Ring Road Utara Yogyakarta. Foto : yiskandar.wordpress.com |
SEBENARNYA bukan
pertengkaran. Lebih tepatnya mungkin misskomunikasi. Lebih tepatnya lagi, saya
mungkin yang masih kekanak-kanakkan soal urusan percintaan, maklum minim
pengalaman. Jadi di hari kedua saya berada di Jogja, Ida tiba-tiba SMS kalo dia
hari itu tidak bisa menemani saya jalan-jalan karena ada urusan kampus.
Bukannya urusan
kampus udah selesai dan dia tinggal menunggu wisuda aja? Bukankah salah satu
alasan saya jadi ke Jogja adalah karena dia memang sudah nggak ada kegiatan di kampus?
Kok sekarang tiba-tiba ada urusan kampus? Artinya saya harus jalan-jalan
sendirian di kota yang baru saya datangi ini.
Ingin rasanya
saat itu juga pulang kembali ke Makassar (tuh kan saya masih kekanak-kanakkan).
Niat pulang itu tentu saja hanya sebatas niat. Saya kemudian membalas SMS Ida
dengan bertanya, apakah kegiatan kampus itu penting dan tidak bisa ditunda? Ia
bilang penting dan tidak bisa ditunda. Saya langsung memaklumi tapi tetap
memberi kesan ke dia bahwa saya agak kecewa.
Seharian itu saya
menghabiskan waktu dengan jalan-jalan sekitar penginapan. Kalo nggak salah di
daerah Ring Road Utara. Jogja ini memang indah ya. Suasananya membuat hati
sangat nyaman. Kulinernya juga beraneka ragam pilihan dengan rasanya yang enak.
Ingin rasanya pergi ke daerah Gunung Merapi, melihat dari dekat pesona ciptaan Tuhan. Tapi saya nggak mau pergi sendiri. Ida mana sih? Awas aja besok dia masih beralasan ada kegiatan kampus.

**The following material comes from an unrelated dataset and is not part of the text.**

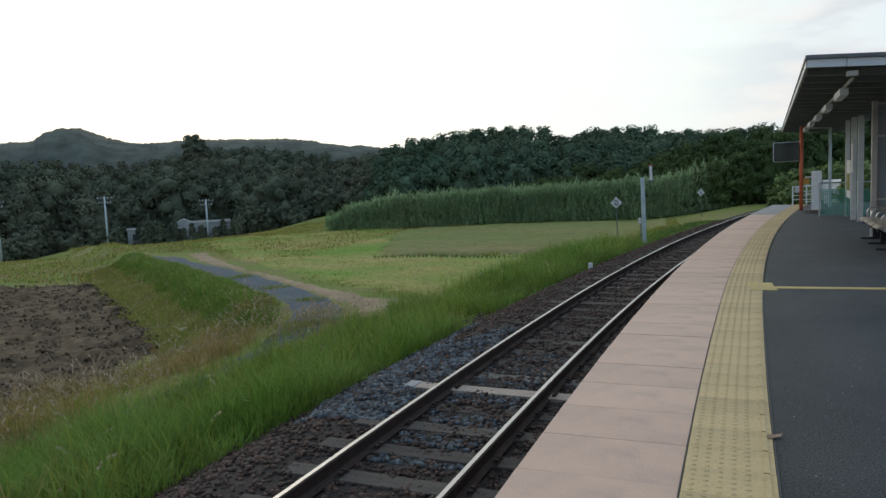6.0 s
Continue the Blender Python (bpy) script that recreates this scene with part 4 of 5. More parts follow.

Masa jauh-jauh ke Jogja untuk menemui seorang gadis, ujung-ujungnya
jalan sendiri. Kalo besok dia masih sibuk, benar-benar saya akan langsung
pulang ke Makassar (fix, saya memang kekanak-kanakkan).
***
Keesokan harinya
ketika saya sedang menikmati sarapan di teras kamar penginapan, dari kejauhan
saya melihat Ida berjalan ke arah saya. Dari raut wajahnya sepertinya ia merasa
bersalah. Ia kemudian duduk di kursi di depan meja makan. Tertunduk tanpa
sepatah kata.
Ingin rasanya
saya diam juga. Tapi entah kenapa, sama wanita ini saya nggak bisa lama-lama
diam atau marah. Tidak hanya pagi ini, belasan tahun kemudian dan bahkan
setelah kami menikah, saya nggak bisa lama-lama terlibat saling diam atau
saling ngambek. Saya pasti akan segera memperbaiki suasana agar ceria kembali.
“Kita jalan-jalan
ke mana hari ini?,” tanya saya.
Ia kemudian
tersenyum kembali dan ikut menemani saya sarapan. Saya di Jogja selama tujuh
hari dan banyak tempat yang kami kunjungi. Saya juga akhirnya pergi ke daerah
kaki Gunung Merapi ditemani pujaan hati saya itu. Suasana cukup sedih ketika
Ida harus mengantar saya ke Bandara Adi Sucipto untuk kembali ke Makassar.
Mata kami
bertatapan. Kemudian kami saling mengucapkan doa dan menyampaikan salam perpisahan.
Saya melihat matanya Ida berkaca, sedangkan saya sekuat mungkin menahan untuk
tidak menunjukkan kesedihan. Ketika dia membalikkan badannya saya pun menuju pintu
keberangkatan bandara.
Di ruang tunggu,
sesuatu yang dari tadi saya tahan, akhirnya tumpah. Tidak pernah saya sesedih
ini berpisah jarak dengan perempuan. Dalam hati saya berdoa : “Ya Allah, hamba
mau wanita ini yang menjadi jodoh hamba, Aamiin”.
Alhamdulillah, Doa
ini terkabul tiga tahun kemudian. Kami terjalin dalam sebuah ikatan suci
pernikahan, tepat pada Hari Jumat, 08 Oktober 2010. Jumat pekan depan, 08
Oktober 2021 adalah Hari Jadi ke-11 Pernikahan kami. Semoga Allah tetap
memberikan kami kekuatan cinta untuk dapat terus bersama hingga ke-Surga-NYA, Aamiin.(*).
***
Tulisan ini
adalah edisi terakhir tentang “Jelang 11 Tahun”.